Problem requirements - Take the material below and retype it in full; pictures are left out.

Supplied information -
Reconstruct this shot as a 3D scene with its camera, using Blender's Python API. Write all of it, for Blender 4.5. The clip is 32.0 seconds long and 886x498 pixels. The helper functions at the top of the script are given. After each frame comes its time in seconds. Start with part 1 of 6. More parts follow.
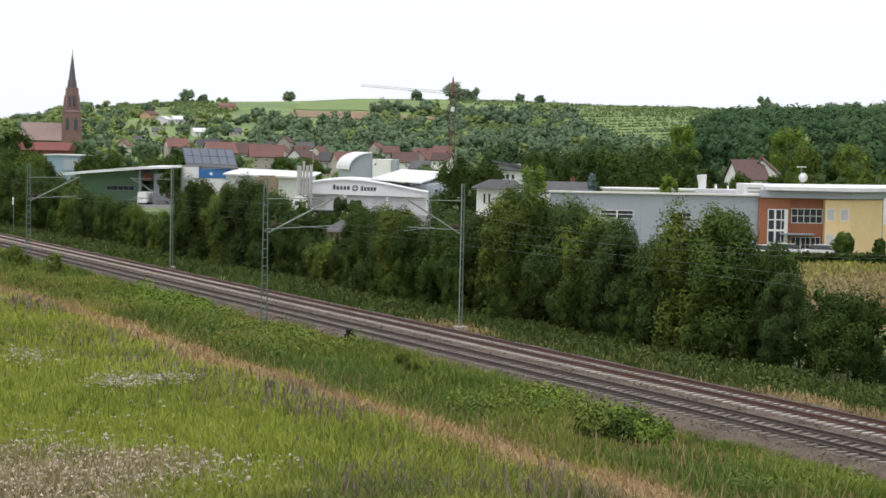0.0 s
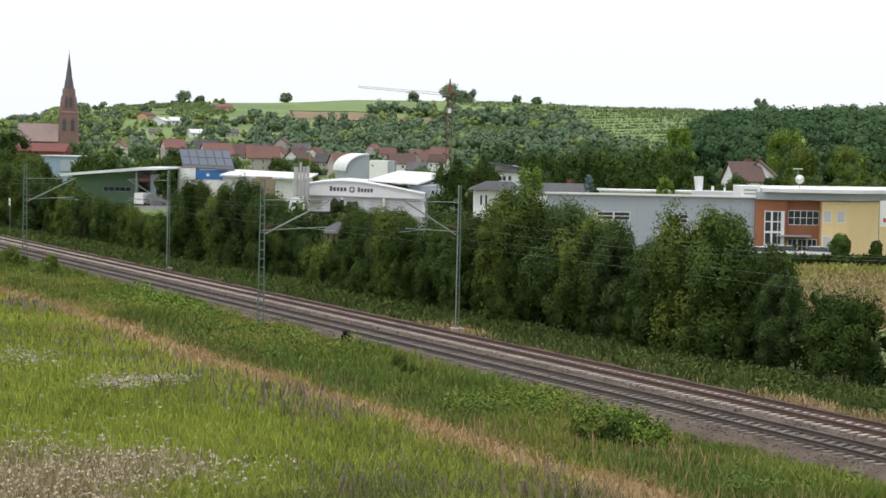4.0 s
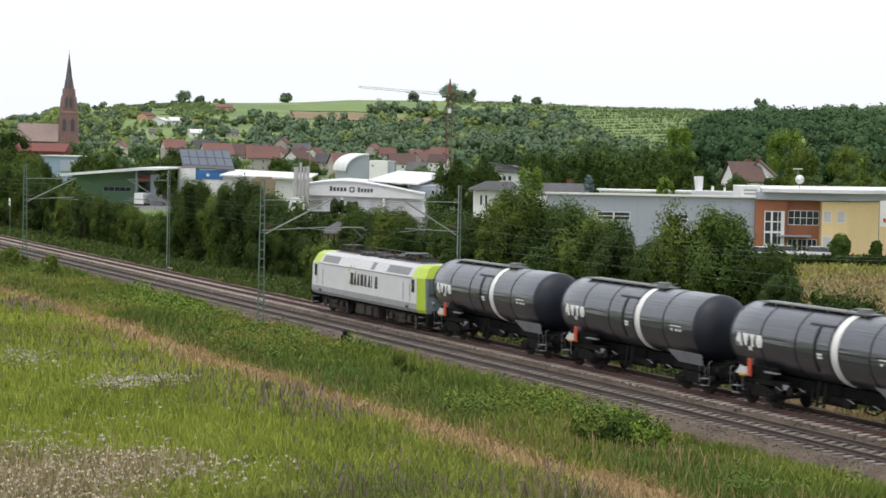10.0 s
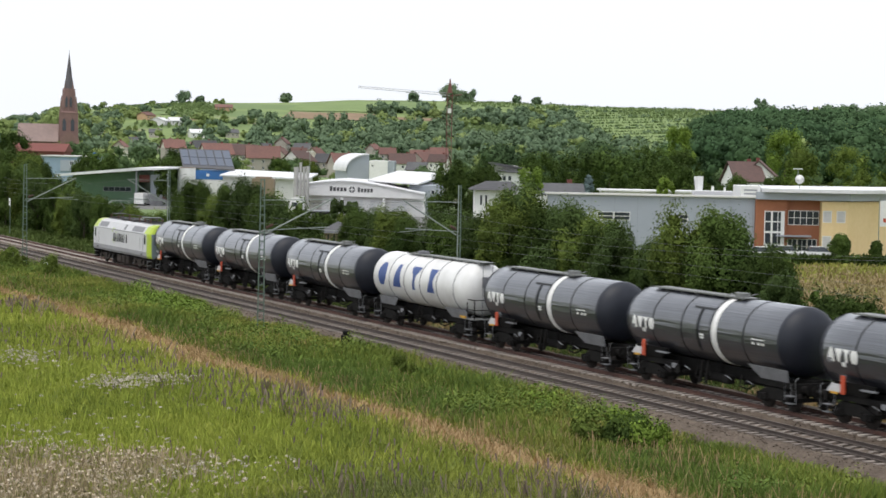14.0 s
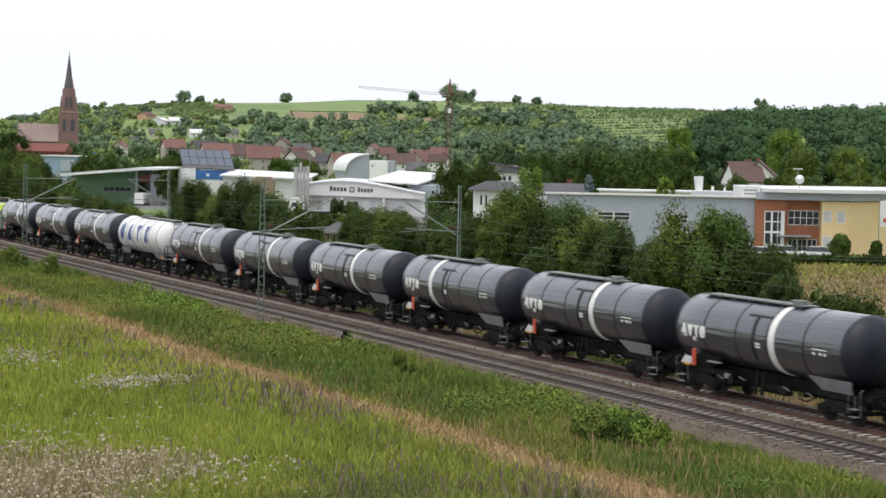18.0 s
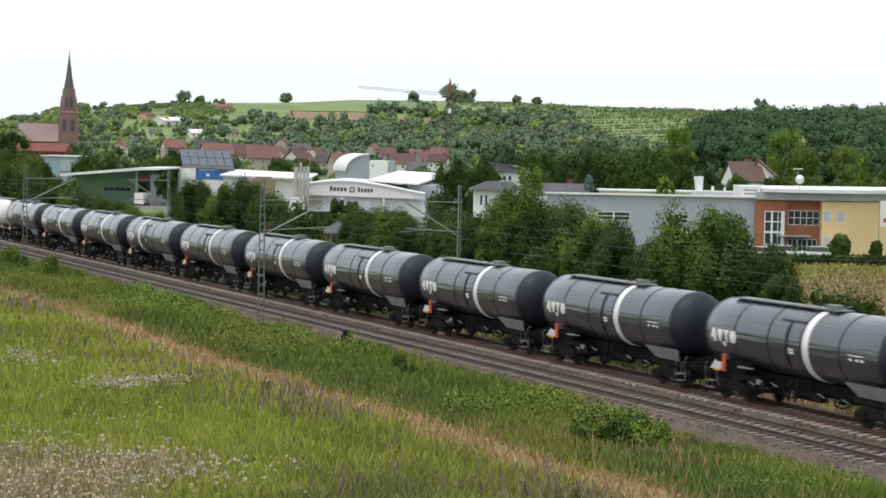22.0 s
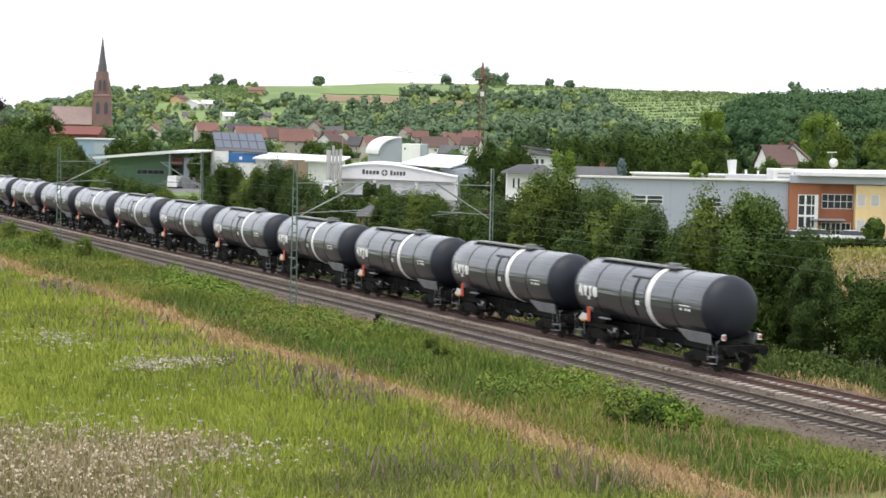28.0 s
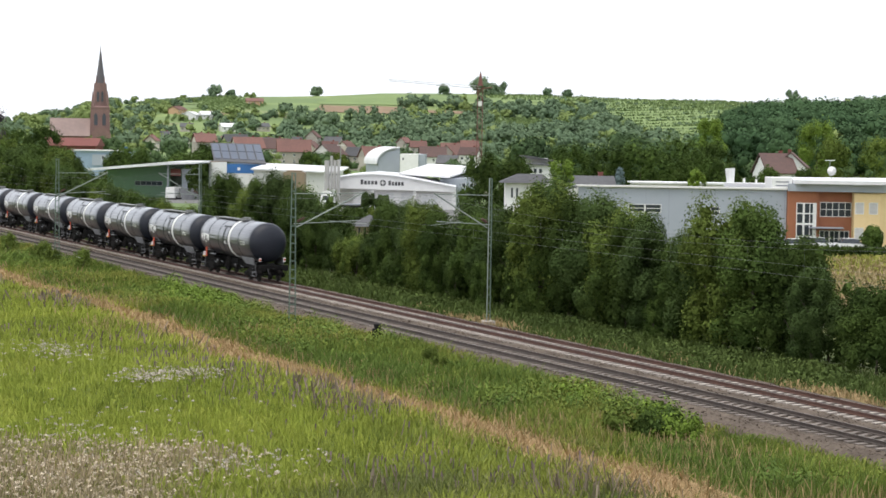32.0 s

Result of this task -
Reconstruct this shot as a 3D scene with its camera, using Blender's Python API. Write all of it, for Blender 4.5. The clip is 32.0 seconds long and 886x498 pixels. The helper functions at the top of the script are given. After each frame comes its time in seconds. Start with part 1 of 6. More parts follow.
0.0 s
4.0 s
10.0 s
14.0 s
18.0 s
22.0 s
28.0 s
32.0 s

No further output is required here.